Rais Ali: Freedom Fighter

Iqbal Siddiquee

Muktijoddha Rais Ali hails from village of Noagaon Kalaruka of Sylhet. When asked about the war of independence, he says, “I used to work as a messenger for the East Pakistan Rifles (EPR) in 1971. With the crackdown of 25 March, the West Pakistan members of the EPR ousted the Bangalee members from the Bholaganj EPR camp at Sylhet's Companiganj border. We, along with some locals took shelter at the nearby post office on that fateful day.”

“Next day, two soldiers with firearms from Sylhet town's Akhalia camp of EPR reached our location and on discussion, I was sent back to the Bholaganj camp, where the West Pakistan soldiers were staying. In line with our plan, I lured them over for some hard drinks.

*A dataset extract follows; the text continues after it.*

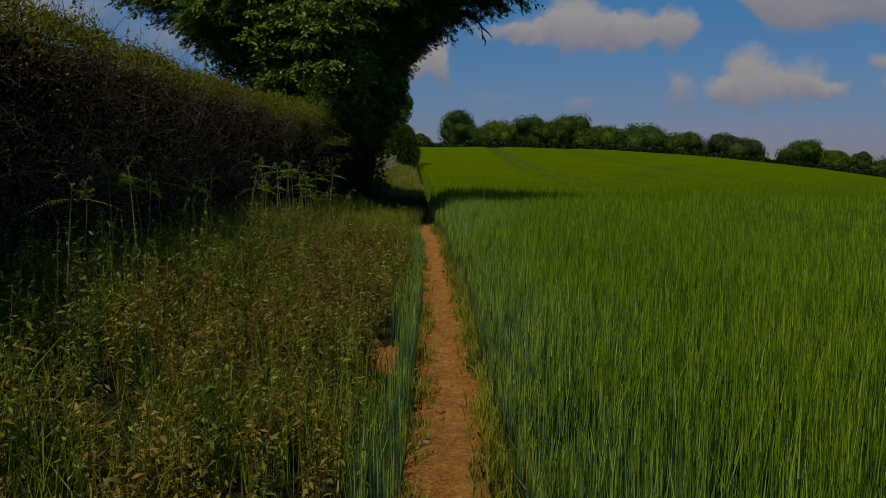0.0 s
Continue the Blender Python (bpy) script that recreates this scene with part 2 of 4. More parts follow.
M_DOCK = foliage("browning_leaf", [(0.024, 0.022, 0.010), (0.090, 0.082, 0.018), (0.230, 0.195, 0.034), (0.390, 0.300, 0.050), (0.44, 0.23, 0.05), (0.58, 0.49, 0.13)], glow=0.22, patch_scale=2.8, patch=0.40, shine=0.15, rough=0.45)
M_GRASS = foliage("verge_grass", [(0.0134, 0.032, 0.0044), (0.056, 0.1, 0.0077), (0.202, 0.28, 0.0154), (0.403, 0.44, 0.033), (0.582, 0.53, 0.088)], glow=0.28, patch_scale=2.5, patch=0.35, shine=0.12)
M_DRY = foliage("dry_yellow_grass", [(0.10, 0.15, 0.02), (0.34, 0.32, 0.05), (0.58, 0.42, 0.09), (0.62, 0.36, 0.10)], glow=0.2, patch_scale=2.0, patch=0.4)
M_STRAW = foliage("grass_straw", [(0.14, 0.22, 0.02), (0.26, 0.34, 0.05), (0.42, 0.42, 0.14)], glow=0.2)
M_SEED = foliage("dry_seed", [(0.05, 0.022, 0.010), (0.16, 0.065, 0.025), (0.34, 0.17, 0.06)], glow=0.15)
M_BRACKEN = foliage("bracken_green", [(0.08, 0.15, 0.010), (0.18, 0.28, 0.018), (0.33, 0.42, 0.04)], glow=0.3)
M_BRACKEN_TIP = foliage("bracken_young_tip", [(0.09, 0.13, 0.02), (0.20, 0.25, 0.05), (0.34, 0.37, 0.11)], glow=0.15)
M_BRACKEN_STEM = foliage("bracken_stalk", [(0.20, 0.21, 0.05), (0.36, 0.34, 0.12)], glow=0.0)
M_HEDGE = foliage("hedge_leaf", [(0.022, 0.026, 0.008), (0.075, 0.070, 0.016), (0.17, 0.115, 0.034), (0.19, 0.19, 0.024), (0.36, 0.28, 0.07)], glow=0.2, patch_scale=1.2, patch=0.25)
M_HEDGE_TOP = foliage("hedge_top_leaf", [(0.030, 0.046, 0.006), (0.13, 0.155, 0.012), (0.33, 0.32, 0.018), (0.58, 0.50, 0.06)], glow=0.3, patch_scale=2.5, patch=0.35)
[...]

After much drinking, they got pretty tipsy and then fell asleep for hours. That was when I pocketed their keys. At one stage, I opened the arms stock and called our people there. We had to kill a Subedar and a Habildar for taking control of the camp that night. We also had to dump some of the firearms on a nearby canal. After 3 days, we crossed the border and started training with some other freedom fighters there”, Rais Ali continued.

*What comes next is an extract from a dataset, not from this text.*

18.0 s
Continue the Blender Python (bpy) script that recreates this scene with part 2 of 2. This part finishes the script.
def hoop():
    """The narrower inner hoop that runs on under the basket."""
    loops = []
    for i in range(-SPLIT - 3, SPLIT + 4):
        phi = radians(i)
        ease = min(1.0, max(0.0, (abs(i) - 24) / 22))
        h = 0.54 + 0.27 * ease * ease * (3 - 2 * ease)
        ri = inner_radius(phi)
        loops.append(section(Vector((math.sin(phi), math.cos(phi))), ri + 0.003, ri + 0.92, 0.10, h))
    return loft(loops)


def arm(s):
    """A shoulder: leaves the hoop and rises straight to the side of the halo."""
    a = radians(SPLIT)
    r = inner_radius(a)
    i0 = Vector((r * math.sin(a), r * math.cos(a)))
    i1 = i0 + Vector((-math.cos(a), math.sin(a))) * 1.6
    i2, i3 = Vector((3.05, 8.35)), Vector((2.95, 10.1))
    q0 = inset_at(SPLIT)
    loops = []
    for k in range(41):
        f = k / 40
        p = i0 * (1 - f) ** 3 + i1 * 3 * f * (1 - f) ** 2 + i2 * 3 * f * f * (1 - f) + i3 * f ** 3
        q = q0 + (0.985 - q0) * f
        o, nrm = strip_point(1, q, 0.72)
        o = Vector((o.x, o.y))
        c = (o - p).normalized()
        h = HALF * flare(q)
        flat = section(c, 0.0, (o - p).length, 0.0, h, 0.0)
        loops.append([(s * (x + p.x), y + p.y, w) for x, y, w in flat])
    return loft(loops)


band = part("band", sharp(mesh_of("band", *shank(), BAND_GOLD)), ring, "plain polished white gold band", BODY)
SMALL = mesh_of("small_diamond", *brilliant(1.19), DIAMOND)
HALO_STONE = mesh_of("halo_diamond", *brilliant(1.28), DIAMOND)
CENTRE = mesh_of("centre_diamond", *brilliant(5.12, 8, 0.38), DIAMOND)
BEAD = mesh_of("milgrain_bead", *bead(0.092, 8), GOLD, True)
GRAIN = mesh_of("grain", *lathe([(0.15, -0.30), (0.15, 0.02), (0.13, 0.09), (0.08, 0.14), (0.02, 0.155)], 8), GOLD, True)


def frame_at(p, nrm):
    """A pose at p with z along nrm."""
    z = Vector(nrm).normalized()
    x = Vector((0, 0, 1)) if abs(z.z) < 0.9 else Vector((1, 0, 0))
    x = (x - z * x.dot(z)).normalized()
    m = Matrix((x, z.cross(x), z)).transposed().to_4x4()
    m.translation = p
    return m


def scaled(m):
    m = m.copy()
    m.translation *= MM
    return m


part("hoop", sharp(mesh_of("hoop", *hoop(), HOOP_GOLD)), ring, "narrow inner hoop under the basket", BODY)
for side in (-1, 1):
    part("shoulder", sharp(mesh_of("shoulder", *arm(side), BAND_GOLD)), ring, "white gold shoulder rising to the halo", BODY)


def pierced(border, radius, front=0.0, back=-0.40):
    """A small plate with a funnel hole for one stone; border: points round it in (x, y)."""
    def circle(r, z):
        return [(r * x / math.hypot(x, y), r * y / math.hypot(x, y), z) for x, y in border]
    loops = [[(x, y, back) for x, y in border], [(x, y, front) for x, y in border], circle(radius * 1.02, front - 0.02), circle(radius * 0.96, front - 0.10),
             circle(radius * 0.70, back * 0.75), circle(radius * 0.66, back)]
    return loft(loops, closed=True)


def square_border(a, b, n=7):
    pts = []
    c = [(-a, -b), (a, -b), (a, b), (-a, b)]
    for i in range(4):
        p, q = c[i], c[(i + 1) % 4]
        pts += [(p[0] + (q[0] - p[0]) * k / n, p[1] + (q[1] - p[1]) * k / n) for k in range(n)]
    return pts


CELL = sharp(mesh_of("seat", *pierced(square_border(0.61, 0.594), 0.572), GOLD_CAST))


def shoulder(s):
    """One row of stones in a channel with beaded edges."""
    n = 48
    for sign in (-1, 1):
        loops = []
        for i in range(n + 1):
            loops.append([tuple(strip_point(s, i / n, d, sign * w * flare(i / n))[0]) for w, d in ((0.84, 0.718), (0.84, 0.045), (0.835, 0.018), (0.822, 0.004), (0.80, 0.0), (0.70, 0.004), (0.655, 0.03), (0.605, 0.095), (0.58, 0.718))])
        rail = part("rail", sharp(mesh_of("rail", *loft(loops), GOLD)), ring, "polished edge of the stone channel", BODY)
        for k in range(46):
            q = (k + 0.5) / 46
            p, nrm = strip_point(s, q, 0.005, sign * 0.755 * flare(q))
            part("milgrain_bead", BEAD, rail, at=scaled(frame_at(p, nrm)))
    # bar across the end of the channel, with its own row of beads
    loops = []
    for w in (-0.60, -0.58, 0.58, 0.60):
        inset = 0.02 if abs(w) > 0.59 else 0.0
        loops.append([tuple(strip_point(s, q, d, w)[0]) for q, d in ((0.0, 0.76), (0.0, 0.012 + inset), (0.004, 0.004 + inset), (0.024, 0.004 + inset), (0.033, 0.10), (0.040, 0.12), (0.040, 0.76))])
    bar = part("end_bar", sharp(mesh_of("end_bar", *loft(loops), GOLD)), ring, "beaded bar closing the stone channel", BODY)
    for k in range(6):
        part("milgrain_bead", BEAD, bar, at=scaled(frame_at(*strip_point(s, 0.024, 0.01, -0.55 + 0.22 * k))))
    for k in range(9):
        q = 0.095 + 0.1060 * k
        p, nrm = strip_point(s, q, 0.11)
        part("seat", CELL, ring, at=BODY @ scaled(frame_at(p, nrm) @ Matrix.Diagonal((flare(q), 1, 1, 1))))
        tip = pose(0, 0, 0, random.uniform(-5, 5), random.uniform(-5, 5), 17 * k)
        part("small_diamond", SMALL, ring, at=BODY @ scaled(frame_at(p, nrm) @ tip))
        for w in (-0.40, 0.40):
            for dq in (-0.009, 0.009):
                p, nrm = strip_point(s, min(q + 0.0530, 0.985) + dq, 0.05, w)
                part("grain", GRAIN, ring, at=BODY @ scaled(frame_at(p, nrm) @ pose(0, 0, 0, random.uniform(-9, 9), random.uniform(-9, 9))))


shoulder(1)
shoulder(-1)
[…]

Memories of that day are bright and clear to him. After the training was over, Rais Ali accompanied a group of freedom fighters to Banshtala camp in Doarabazar thana of Sunamganj. They joined the Tengratila attack, in which three freedom fighters embraced martyrdom. Rais Ali's group caught three Rajakars in the fight at Bilajur. Upon victory at Bilajur, they attacked Badaghat, where they won a big victory after the 2-day encounter. The Pak Army men then retreated towards Sunamganj.

“Upon crossing the river, we heard that the Pak army had surrendered. With joyous processions we entered Sylhet town along with many other fellow freedom fighters on the morning of 16 December. Later, they deposited firearms and left for the village house.

“Now, I am somehow running my family of five sons and a daughter”, Rais says. “The long desired dream of the freedom fighters and of the people is yet to be materialised. Some people are benefitting no doubt, but not the freedom fighters.”